Por Osíris Silva
Não obstante as sucessivas renegociações efetuadas no período 1960 a 1990, o endividamento desenfreado do setor público prosseguiu e se ampliou. Em 1997, o governo federal — na condição de credor — permitiu que as administrações regionais pagassem o que deviam ao longo de 30 anos, com juros anuais de 6%, bem abaixo das taxas vigentes no mercado. As condições, todavia, ainda não agradaram aos novos governadores que assumiram em 1999, notadamente quanto às taxas de juros. Dados do Banco Central demonstram que, na época, as parcelas fixadas eram proporcionais ao limite máximo de 13% das receitas líquidas correntes, sendo que a dívida sofria correção pela inflação medida pelo IGP-DI (da Fundação Getúlio Vargas).
Os problemas das finanças públicas estaduais e municipais mesmo assim não foram solucionados. Ao contrário, agravaram-se. Dois anos depois da renegociação das dívidas, o então governador de Minas Gerais, Itamar Franco, decretou a moratória do estado por 90 dias. Em 1999, Itamar tentou, sem êxito, derrubar na Justiça as suas obrigações. E teve que continuar pagando as parcelas da dívida, apesar da moratória estadual. Em 4 de maio de 2000, o presidente Fernando Henrique sancionou a Lei de Responsabilidade Fiscal (LRF) visando o controle dos gastos de União, estados, Distrito Federal e municípios, limitando-os à capacidade de arrecadação desses entes. A LRF também promoveu a transparência dos gastos públicos, e, a partir de então, as finanças passariam, obrigatoriamente, a ser apresentadas de forma detalhada aos Tribunais de Contas.
A governadores, prefeitos e presidentes da República, ministros e dirigentes de órgãos, empresas públicas e autarquias aparentemente a fórmula da austeridade fiscal (gastos limitados às receitas próprias) não convém. Tudo leva a crer, com efeito, que ao gestor público no Brasil o que interessa é gastar.
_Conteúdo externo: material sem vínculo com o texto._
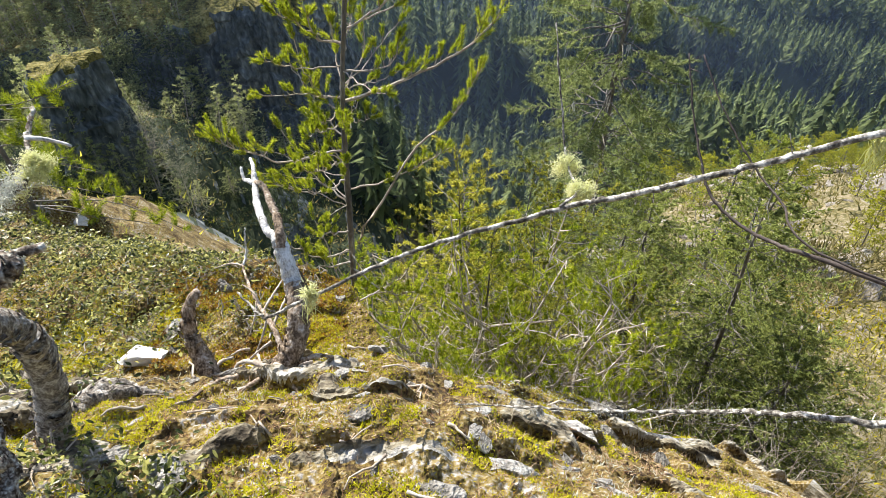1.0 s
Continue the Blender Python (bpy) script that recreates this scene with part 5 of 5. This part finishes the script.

Cada vez mais. Mesmo sem contrapartidas sociais de expressão (saúde, educação, saneamento, segurança pública, infraestrutura, etc). Em 2014, o governo Dilma, pressionado por estados e municípios durante o período eleitoral, sancionou uma lei alterando o cálculo das dívidas dos estados e de cerca de 180 municípios. As regras, motivo de polêmica em 2015 entre União e Congresso, aliviavam o pagamento dos débitos: os juros, de 6% a 9%, caíam para 4%.
Nada obstante, vários estados e municípios, repetindo 1990, viram-se diante de nova crise em 2016. O caso mais grave, do Rio de Janeiro, que chegou a decretar estado de calamidade em novembro. Aparentemente, recessão prolongada do país, queda no preço do petróleo e gastos descontrolados são certamente no cerne crise fluminense. Mas não é tudo. A Operação Lava Jato está demonstrando há três anos que o problema é muito mais grave. Não se trata apenas de uma questão de (ir)responsabilidade fiscal, que a LRF não vem conseguindo conter na sua plenitude, mas de incompetência de gestão misturada à uma brutal dose de corrupção que se espalhou, incontrolável, por praticamente a todas as instâncias de governo.
Não por acaso, assiste-se quase que diariamente a mídia exibir em seus noticiários embaraçosos casos de prisões de autoridades públicas (amigos, familiares e partidários), sob acusações de apropriação indébita, fraude fiscal, peculato, desvio de recursos públicos, formação de quadrilha. Crimes esses rotineiramente praticados em conluio com grandes empreiteiras, envolvendo megaobras, como as Arenas da Copa e as instalações Olímpicas no Rio. De tão devastadoras, quase quebram a Petrobras e outras empresas públicas. Resolver o problema das contas públicas, com efeito, exige bem mais de governantes. A nomeação de dirigentes de órgãos deveria ater-se essencialmente ao mérito do escolhido, determinado por sua competência técnica e idoneidade. A permanecer o status quo vigente – nomeações essencialmente por conveniência partidária -, o problema jamais se resolverá; ao contrário, agravar-se-á, até o final dos tempos.